┌──
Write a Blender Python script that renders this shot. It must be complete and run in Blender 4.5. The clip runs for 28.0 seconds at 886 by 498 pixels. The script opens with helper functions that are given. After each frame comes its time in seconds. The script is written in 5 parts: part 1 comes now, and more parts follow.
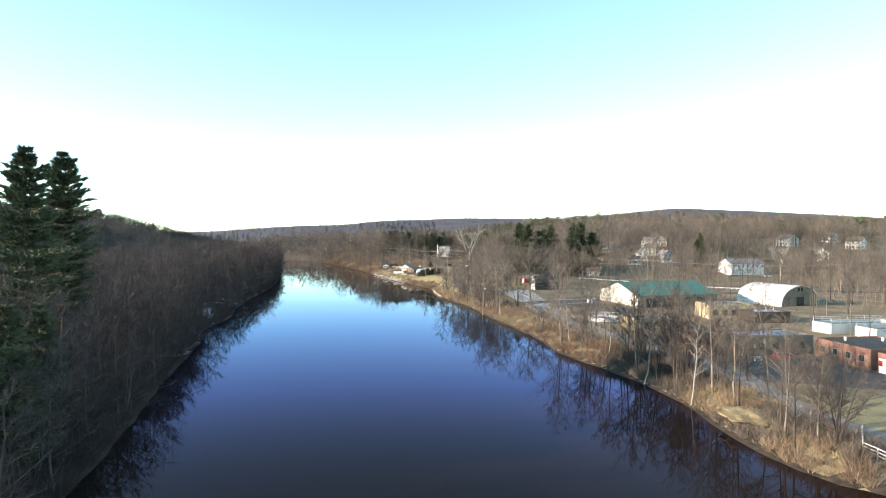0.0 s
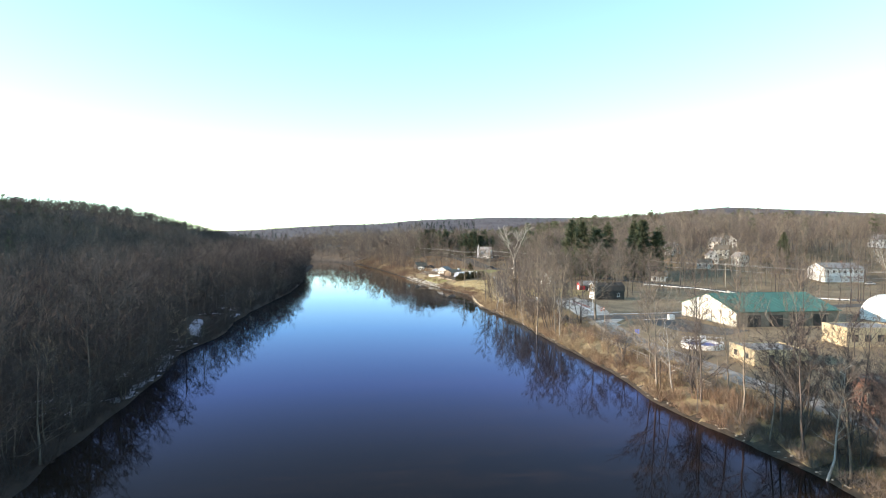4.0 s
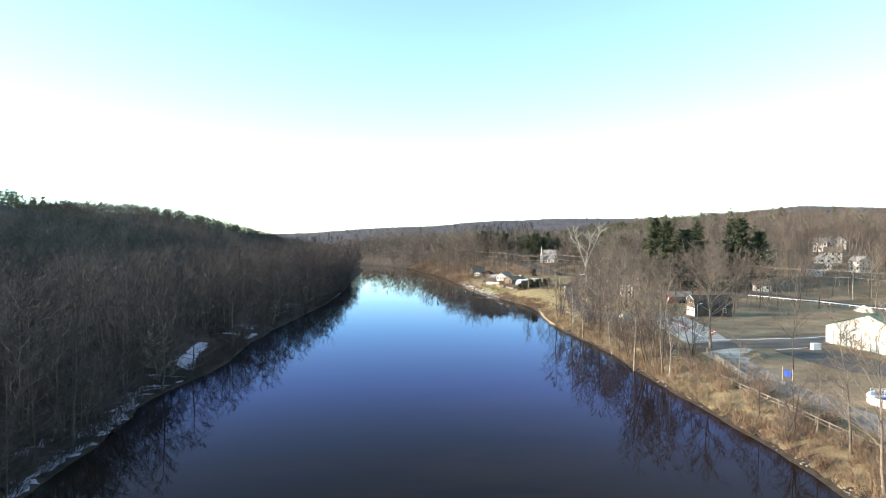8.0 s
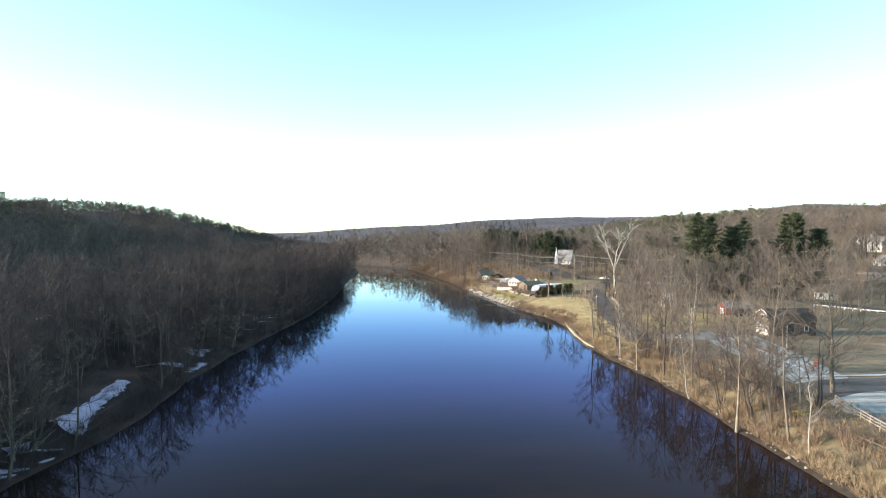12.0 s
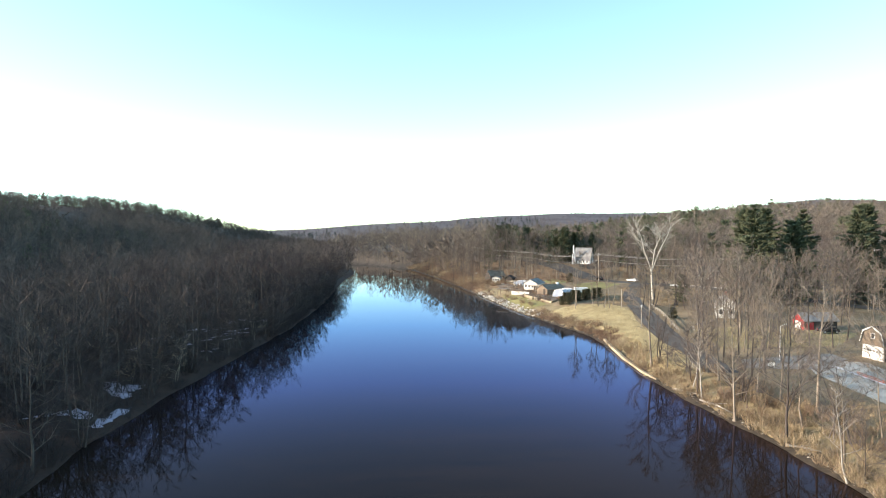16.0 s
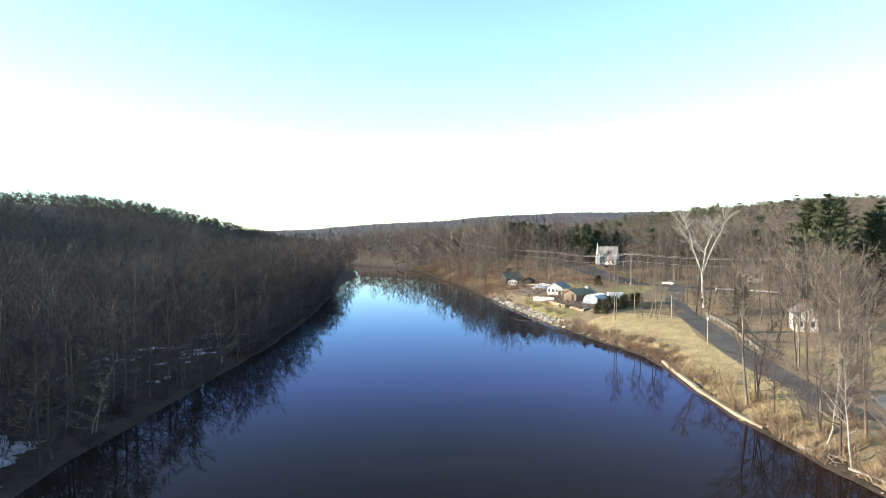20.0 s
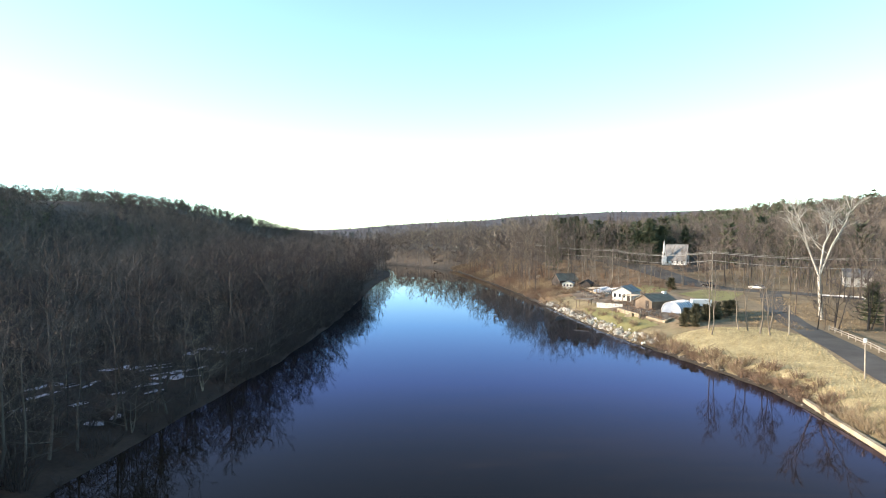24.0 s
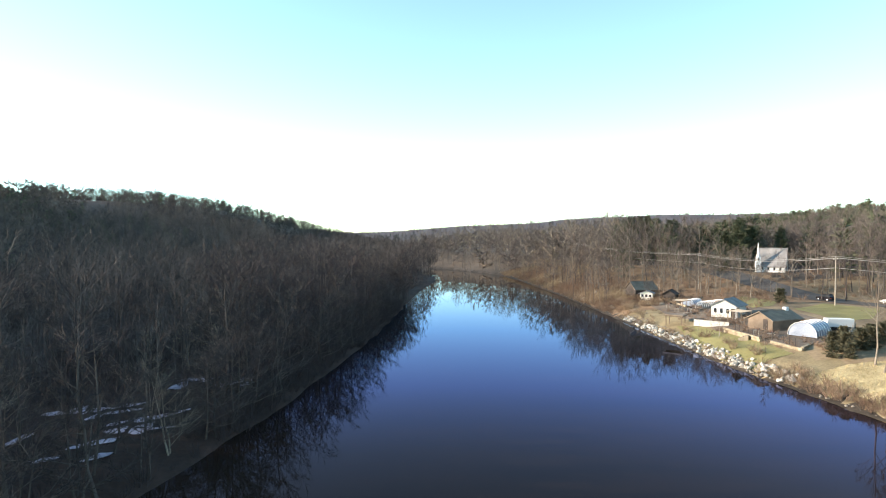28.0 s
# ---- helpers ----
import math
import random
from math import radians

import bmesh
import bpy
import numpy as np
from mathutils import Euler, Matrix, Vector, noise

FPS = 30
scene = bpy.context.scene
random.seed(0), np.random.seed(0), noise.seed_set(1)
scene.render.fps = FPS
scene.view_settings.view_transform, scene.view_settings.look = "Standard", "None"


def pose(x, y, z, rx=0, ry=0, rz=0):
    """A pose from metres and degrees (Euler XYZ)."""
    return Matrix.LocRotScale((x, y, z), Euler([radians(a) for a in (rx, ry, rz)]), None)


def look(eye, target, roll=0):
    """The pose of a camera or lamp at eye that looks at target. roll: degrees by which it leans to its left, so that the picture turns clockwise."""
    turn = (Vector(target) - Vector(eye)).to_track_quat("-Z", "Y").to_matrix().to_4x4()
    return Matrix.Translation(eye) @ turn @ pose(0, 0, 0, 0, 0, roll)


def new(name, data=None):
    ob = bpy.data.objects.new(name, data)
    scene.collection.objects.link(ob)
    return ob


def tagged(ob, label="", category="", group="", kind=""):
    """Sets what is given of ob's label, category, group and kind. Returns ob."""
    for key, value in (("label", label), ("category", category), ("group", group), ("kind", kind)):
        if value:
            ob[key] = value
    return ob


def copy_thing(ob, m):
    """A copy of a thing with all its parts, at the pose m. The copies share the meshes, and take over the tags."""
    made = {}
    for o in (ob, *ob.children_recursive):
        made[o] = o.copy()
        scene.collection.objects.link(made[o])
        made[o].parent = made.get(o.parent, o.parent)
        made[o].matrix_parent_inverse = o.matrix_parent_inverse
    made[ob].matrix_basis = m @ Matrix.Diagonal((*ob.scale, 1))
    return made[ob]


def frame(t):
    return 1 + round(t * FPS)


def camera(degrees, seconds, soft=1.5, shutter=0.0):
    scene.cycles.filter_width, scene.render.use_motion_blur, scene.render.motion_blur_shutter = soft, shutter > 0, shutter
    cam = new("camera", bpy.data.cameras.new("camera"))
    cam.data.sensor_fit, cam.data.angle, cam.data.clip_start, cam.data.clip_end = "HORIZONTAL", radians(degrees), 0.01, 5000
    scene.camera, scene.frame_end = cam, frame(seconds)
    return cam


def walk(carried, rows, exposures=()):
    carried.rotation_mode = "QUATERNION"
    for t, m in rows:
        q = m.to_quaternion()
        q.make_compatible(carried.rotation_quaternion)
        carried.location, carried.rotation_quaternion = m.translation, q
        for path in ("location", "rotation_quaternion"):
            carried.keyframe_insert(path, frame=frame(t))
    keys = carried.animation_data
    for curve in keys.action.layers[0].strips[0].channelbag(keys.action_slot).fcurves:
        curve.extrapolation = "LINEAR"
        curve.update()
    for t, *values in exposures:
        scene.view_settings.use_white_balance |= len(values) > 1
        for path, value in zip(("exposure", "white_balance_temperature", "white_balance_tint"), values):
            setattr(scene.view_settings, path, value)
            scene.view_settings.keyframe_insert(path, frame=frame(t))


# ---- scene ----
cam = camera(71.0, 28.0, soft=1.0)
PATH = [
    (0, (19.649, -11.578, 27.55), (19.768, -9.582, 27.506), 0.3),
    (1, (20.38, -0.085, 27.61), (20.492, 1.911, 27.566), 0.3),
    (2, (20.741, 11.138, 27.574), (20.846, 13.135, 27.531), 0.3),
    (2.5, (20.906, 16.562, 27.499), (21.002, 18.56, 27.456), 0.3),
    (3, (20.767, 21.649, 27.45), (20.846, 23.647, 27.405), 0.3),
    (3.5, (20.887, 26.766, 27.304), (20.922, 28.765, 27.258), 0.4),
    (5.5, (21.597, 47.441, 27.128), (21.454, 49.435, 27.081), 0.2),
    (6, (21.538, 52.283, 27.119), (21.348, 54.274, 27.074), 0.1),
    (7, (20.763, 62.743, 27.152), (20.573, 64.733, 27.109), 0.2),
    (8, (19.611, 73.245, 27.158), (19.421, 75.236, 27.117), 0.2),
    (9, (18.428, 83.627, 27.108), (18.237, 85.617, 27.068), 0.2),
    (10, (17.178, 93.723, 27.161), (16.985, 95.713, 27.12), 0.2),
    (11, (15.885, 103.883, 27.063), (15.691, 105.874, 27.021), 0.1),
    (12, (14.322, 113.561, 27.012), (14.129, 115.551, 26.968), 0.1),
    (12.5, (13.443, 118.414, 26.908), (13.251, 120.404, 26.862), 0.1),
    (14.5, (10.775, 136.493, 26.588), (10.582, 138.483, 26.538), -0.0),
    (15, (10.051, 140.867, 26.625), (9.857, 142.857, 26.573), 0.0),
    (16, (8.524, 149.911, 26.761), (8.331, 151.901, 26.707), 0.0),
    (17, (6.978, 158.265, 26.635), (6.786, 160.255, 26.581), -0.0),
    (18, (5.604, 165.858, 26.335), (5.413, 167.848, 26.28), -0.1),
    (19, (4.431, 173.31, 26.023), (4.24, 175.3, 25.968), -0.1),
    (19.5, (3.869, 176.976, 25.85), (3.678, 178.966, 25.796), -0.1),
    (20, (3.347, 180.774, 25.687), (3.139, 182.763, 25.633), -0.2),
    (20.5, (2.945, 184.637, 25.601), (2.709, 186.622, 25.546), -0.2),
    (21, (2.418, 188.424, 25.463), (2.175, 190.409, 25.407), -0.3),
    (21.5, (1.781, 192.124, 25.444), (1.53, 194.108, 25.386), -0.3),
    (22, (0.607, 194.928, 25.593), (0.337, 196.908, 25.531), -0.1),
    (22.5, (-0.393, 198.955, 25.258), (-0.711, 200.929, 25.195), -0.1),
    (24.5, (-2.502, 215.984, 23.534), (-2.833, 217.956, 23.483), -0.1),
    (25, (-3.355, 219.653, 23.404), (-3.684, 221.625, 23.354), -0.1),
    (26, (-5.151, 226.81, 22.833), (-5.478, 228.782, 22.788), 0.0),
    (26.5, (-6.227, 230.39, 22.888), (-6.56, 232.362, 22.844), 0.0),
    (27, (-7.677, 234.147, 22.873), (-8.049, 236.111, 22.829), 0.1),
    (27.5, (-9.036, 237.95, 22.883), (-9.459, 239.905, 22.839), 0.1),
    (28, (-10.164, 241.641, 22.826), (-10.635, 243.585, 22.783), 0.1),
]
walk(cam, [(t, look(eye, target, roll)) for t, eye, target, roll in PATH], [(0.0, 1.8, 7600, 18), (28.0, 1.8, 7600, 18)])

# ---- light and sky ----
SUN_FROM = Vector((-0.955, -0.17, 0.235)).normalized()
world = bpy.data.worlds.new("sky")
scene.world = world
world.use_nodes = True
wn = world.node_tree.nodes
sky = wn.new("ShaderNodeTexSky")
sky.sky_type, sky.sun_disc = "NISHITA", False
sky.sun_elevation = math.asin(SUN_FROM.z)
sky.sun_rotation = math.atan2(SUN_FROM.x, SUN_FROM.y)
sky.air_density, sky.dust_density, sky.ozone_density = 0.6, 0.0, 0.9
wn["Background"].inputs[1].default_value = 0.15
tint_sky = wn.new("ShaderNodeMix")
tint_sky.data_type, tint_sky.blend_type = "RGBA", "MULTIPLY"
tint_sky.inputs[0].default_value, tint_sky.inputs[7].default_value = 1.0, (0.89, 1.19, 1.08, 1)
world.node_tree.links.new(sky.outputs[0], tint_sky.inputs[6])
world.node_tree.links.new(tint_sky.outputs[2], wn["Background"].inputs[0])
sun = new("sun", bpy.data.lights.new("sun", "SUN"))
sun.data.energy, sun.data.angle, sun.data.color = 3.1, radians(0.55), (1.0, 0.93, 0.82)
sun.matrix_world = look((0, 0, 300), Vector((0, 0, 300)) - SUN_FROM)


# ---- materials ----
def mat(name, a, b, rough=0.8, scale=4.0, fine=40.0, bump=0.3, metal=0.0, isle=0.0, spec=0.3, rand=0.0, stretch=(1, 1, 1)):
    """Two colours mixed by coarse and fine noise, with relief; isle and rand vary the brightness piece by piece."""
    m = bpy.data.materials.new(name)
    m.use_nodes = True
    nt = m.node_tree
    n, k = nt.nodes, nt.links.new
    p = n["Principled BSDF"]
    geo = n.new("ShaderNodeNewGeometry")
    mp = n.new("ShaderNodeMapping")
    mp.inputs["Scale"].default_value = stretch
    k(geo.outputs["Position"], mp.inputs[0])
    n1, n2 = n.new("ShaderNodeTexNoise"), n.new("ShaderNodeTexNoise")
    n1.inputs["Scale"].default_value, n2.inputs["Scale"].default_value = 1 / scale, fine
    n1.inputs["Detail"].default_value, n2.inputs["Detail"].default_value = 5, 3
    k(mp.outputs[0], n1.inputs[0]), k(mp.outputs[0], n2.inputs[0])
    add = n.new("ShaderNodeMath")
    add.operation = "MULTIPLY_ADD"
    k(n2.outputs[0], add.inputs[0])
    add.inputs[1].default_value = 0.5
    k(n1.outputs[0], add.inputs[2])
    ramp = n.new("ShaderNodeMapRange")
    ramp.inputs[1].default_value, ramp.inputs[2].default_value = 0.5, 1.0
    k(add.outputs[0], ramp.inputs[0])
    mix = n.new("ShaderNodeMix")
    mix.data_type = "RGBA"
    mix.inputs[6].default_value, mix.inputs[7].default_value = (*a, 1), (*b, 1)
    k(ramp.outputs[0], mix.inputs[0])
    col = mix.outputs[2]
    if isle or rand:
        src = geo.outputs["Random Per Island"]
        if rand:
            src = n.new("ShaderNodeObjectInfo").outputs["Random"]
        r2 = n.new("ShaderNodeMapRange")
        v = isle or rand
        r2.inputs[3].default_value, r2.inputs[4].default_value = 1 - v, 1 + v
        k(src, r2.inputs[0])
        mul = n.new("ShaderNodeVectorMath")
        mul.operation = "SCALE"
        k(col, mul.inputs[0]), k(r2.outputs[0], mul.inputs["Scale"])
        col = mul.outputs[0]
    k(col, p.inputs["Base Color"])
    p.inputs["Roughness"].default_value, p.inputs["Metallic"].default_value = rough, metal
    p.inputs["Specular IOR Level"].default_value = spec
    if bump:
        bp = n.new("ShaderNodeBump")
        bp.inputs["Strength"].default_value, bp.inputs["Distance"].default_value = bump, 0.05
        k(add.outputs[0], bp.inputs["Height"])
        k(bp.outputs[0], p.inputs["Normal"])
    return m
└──
Request
Write out exactly the lines between the start of the data and the line with "return Matrix.LocRotScale((x, y, z), Euler([radians(a)", including both, but none of the pictures.

Finished task
Write a Blender Python script that renders this shot. It must be complete and run in Blender 4.5. The clip runs for 28.0 seconds at 886 by 498 pixels. The script opens with helper functions that are given. After each frame comes its time in seconds. The script is written in 5 parts: part 1 comes now, and more parts follow.
0.0 s
4.0 s
8.0 s
12.0 s
16.0 s
20.0 s
24.0 s
28.0 s
# ---- helpers ----
import math
import random
from math import radians

import bmesh
import bpy
import numpy as np
from mathutils import Euler, Matrix, Vector, noise

FPS = 30
scene = bpy.context.scene
random.seed(0), np.random.seed(0), noise.seed_set(1)
scene.render.fps = FPS
scene.view_settings.view_transform, scene.view_settings.look = "Standard", "None"


def pose(x, y, z, rx=0, ry=0, rz=0):
    """A pose from metres and degrees (Euler XYZ)."""
    return Matrix.LocRotScale((x, y, z), Euler([radians(a) for a in (rx, ry, rz)]), None)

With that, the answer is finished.